* _Task instructions_
Wherever a line holds the word "part", copy that line out.

------

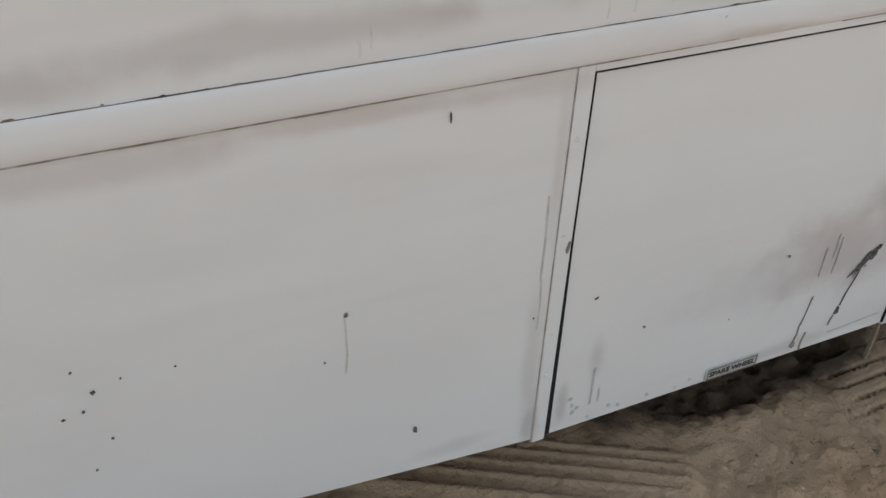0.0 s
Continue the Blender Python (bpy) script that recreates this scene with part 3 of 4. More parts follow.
# ---- nameplate on the door ----
bm = bmesh.new()
box(bm, -0.059, 0.059, -0.0018, 0.0, -0.0135, 0.0135, 0.0006)
plate = part("nameplate", bm, PLATE, door, "small metal nameplate lettered spare wheel")
plate.matrix_basis = pose(-1.3155, -0.0005, 0.4445)
bm = bmesh.new()
for a, b, c, d in ((-0.055, 0.055, 0.0105, 0.0115), (-0.055, 0.055, -0.0115, -0.0105), (-0.055, -0.054, -0.0115, 0.0115), (0.054, 0.055, -0.0115, 0.0115)):
    box(bm, a, b, -0.0024, -0.0017, c, d)
tm = text_mesh("SPARE WHEEL", 0.0158, 0.0003, 0.0004)
bm2 = bmesh.new()
bm2.from_mesh(tm)
bmesh.ops.transform(bm2, matrix=pose(0, -0.0021, -0.0005, 90, 0, 0), verts=bm2.verts[:])
for v in bm2.verts:
    v.co.x *= 1.04
tmp = bpy.data.meshes.new("letters")
bm2.to_mesh(tmp)
bm2.free()
bm.from_mesh(tmp)
lab = part("lettering", bm, INK, door, "black letters", smooth=False)
lab.matrix_basis = plate.matrix_basis.copy()


# ---- wheel ----
SIDEWALL = [(0.289, 0.084), (0.2935, 0.078), (0.296, 0.0755), (0.303, 0.071), (0.306, 0.0715), (0.311, 0.0675), (0.316, 0.067), (0.322, 0.0635), (0.34, 0.0595), (0.356, 0.0585), (0.365, 0.0585), (0.376, 0.0575), (0.39, 0.0575), (0.405, 0.058), (0.42, 0.061), (0.436, 0.0665), (0.452, 0.0735), (0.464, 0.0795), (0.473, 0.0845), (0.479, 0.0885), (0.4805, 0.0875)]


def squeeze(r, a):
    """The worn tyre is a little out of round: flatter at its top."""
    t = min(1.0, max(0.0, (r - 0.42) / 0.045))
    return 1.0 - 0.03 * t * t * (3 - 2 * t) * max(0.0, math.sin(a)) ** 2


def tyre_mesh():
    """A worn truck tyre turned from its section, with shoulder blocks and slits."""
    half = SIDEWALL + [(0.4825, 0.0885), (0.4835, 0.0915), (0.486, 0.0945), (0.4875, 0.0965), (0.4925, 0.1015), (0.497, 0.1065), (0.5, 0.111), (0.5025, 0.117), (0.507, 0.131), (0.5085, 0.136), (0.496, 0.138), (0.496, 0.148), (0.509, 0.15), (0.51, 0.17)]
    prof = half + [(r, 0.34 - y) for r, y in half[-2::-1]]
    n = 58
    cuts = (0.0, 0.02, 0.22, 0.24, 0.617, 0.621, 0.633, 0.637)
    drop = (0.0, 0.85, 0.85, 0.0, 0.0, 1.1, 1.1, 0.0)
    cols = [((k + c + 0.5) * 2 * math.pi / n, d, k, c) for k in range(n) for c, d in zip(cuts, drop)]
    bm = bmesh.new()
    rows = []
    for r, y in prof:
        side = min(y, 0.34 - y)
        row = []
        for a, d, k, c in cols:
            rr, yy = r, y
            if r > 0.4865 and side < 0.134:
                dep = d * min(1.0, (r - 0.485) / 0.008) * (1.0 if side < 0.11 else 0.75)
                rr -= 0.007 * dep
                yy += (0.0015 if y < 0.17 else -0.0015) * dep
                rr += 0.0012 * math.sin(k * 7.3) * (1 - d)
            lump = 0.0012 * noise.noise((math.cos(a) * 5, math.sin(a) * 5, r * 9))
            rr *= squeeze(r, a)
            row.append(bm.verts.new((rr * math.cos(a), yy + lump, rr * math.sin(a))))
        rows.append(row)
    m = len(cols)
    for a, b in zip(rows, rows[1:]):
        for k in range(m):
            bm.faces.new((a[k], a[(k + 1) % m], b[(k + 1) % m], b[k]))
    me = bpy.data.meshes.new("tyre")
    bmesh.ops.recalc_face_normals(bm, faces=bm.faces)
    for f in bm.faces:
        f.smooth = True
    for e in bm.edges:
        if len(e.link_faces) == 2 and e.calc_face_angle(0.0) > radians(32):
            e.smooth = False
    bm.to_mesh(me)
    bm.free()
    me.materials.append(RUBBER)
    return me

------

* _Task output_
Continue the Blender Python (bpy) script that recreates this scene with part 3 of 4. More parts follow.
plate = part("nameplate", bm, PLATE, door, "small metal nameplate lettered spare wheel")
lab = part("lettering", bm, INK, door, "black letters", smooth=False)